** GIVEN TASK **
Copy every line of the data that contains the string "name".

** SUPPLIED ENTRIES **
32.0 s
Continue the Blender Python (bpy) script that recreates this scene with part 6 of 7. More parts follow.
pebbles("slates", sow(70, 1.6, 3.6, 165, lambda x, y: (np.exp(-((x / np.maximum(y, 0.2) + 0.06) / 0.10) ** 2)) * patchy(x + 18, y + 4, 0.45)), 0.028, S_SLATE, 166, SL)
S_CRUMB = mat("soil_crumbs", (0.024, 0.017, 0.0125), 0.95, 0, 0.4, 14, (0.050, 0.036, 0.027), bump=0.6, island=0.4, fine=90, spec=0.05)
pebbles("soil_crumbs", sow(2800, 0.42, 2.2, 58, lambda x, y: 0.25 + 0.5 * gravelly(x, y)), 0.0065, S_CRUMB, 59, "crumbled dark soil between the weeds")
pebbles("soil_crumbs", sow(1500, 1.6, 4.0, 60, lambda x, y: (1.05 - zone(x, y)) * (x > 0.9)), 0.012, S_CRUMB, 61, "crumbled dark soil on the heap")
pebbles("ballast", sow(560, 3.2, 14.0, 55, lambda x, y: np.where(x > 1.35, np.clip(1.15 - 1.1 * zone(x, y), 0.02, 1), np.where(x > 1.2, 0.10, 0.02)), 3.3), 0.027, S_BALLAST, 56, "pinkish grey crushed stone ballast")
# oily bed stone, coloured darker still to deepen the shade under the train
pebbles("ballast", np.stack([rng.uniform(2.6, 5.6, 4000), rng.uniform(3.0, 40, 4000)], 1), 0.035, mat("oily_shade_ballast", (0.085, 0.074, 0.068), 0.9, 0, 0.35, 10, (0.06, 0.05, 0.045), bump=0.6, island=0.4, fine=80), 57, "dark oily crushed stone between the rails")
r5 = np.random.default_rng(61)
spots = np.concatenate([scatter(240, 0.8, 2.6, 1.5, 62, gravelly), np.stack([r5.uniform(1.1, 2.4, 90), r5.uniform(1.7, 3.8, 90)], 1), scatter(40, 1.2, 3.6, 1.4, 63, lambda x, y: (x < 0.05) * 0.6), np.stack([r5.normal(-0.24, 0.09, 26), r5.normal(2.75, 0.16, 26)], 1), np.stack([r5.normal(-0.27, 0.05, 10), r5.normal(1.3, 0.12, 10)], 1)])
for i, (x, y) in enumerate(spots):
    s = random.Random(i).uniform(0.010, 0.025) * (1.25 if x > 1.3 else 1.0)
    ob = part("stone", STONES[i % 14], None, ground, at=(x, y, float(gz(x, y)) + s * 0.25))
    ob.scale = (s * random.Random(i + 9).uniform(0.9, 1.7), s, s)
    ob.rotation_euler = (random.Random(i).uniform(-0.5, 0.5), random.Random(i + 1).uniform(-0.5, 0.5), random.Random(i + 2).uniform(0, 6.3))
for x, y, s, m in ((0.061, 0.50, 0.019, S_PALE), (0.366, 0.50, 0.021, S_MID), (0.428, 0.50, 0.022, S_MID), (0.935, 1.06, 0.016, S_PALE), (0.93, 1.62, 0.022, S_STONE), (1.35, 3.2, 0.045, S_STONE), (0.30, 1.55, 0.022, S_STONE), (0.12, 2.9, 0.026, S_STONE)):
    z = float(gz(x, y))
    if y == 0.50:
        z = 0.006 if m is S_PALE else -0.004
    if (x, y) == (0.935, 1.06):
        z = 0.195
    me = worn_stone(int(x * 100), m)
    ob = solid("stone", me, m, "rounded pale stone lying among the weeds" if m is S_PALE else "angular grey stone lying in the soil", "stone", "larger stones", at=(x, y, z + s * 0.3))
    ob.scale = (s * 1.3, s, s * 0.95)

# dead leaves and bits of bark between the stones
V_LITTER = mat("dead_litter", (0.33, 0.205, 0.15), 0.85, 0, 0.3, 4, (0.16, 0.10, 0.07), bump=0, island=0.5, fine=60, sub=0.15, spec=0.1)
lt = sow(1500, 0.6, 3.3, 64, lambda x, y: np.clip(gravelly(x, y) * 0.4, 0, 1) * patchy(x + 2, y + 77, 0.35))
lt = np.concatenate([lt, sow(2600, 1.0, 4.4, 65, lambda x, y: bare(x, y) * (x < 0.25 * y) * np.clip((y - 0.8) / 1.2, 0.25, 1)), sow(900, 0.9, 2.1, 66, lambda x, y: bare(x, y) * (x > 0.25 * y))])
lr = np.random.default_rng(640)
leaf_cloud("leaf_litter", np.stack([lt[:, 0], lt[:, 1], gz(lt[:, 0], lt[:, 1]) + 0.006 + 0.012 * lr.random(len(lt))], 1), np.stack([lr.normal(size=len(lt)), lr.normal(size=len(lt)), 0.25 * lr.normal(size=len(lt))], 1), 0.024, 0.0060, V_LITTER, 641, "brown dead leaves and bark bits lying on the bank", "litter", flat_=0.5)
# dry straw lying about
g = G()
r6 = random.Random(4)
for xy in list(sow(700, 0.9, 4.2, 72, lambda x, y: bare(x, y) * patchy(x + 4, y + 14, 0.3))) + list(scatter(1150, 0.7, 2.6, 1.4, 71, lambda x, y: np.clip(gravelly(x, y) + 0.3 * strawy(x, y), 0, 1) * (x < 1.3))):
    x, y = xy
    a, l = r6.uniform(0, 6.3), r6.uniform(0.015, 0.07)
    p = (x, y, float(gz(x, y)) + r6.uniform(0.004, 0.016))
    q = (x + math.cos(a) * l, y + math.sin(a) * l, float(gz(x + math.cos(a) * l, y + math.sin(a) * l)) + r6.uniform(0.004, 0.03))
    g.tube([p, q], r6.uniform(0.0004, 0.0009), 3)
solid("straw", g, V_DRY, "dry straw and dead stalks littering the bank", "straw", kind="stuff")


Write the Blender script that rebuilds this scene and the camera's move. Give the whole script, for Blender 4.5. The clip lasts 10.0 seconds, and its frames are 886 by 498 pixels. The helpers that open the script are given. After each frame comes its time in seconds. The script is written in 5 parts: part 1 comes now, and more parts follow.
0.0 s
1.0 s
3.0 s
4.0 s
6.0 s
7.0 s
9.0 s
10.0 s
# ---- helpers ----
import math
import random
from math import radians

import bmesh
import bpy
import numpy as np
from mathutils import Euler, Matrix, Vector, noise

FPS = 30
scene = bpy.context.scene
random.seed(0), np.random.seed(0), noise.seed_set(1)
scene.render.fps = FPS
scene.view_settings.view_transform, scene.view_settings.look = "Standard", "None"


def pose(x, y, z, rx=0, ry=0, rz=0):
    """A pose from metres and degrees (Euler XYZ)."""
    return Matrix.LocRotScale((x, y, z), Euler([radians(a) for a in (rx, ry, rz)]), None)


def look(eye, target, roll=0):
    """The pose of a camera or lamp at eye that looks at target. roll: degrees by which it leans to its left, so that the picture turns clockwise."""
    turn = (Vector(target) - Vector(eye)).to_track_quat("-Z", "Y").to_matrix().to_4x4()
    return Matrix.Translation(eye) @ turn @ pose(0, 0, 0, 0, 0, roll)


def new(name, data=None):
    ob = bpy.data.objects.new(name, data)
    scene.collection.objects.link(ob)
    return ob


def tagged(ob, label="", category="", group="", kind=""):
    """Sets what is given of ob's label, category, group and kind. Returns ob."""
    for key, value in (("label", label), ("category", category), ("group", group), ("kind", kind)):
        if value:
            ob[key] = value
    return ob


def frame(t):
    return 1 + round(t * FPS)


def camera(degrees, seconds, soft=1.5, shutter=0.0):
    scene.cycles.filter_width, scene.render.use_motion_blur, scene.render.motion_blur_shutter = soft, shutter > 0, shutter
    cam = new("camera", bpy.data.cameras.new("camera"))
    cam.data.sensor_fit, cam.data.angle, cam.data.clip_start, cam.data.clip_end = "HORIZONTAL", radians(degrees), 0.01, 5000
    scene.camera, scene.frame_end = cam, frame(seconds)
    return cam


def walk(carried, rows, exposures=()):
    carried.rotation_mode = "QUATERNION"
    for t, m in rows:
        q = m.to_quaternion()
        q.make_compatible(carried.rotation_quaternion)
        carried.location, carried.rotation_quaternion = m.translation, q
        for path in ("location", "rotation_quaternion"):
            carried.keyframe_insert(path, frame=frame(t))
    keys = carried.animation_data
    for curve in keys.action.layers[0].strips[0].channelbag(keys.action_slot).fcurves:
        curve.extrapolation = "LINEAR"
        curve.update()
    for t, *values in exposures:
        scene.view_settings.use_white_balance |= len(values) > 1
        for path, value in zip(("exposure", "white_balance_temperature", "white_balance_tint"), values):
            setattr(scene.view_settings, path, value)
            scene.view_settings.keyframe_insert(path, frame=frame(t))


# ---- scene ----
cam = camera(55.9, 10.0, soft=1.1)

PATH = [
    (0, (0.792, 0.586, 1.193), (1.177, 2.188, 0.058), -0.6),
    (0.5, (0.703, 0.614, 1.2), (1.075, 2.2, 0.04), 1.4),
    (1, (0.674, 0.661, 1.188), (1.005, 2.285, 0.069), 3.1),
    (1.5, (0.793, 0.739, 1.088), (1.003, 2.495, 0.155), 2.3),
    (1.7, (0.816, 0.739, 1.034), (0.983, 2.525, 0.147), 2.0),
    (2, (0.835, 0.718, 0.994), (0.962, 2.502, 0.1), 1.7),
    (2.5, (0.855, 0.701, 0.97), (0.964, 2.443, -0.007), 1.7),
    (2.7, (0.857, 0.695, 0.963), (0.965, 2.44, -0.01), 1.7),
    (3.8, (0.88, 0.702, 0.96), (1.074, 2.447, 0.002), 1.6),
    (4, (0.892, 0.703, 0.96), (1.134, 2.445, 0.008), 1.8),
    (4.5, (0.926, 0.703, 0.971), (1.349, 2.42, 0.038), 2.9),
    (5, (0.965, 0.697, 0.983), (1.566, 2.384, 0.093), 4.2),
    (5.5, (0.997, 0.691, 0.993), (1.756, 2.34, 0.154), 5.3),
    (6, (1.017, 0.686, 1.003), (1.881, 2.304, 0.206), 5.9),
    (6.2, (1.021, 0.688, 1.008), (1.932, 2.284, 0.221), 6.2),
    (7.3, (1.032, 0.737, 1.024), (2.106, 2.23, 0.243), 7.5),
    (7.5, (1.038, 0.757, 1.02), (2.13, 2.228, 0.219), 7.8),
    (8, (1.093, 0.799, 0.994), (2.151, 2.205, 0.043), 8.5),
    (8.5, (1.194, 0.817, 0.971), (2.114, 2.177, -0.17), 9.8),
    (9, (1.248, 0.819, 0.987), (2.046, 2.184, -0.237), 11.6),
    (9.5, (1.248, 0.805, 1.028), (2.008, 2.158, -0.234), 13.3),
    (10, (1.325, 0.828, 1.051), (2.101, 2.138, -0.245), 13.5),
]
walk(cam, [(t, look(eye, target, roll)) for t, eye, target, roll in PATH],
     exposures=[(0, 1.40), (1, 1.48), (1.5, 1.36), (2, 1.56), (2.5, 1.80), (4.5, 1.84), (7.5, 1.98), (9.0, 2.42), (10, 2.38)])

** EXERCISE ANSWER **
def new(name, data=None):
    ob = bpy.data.objects.new(name, data)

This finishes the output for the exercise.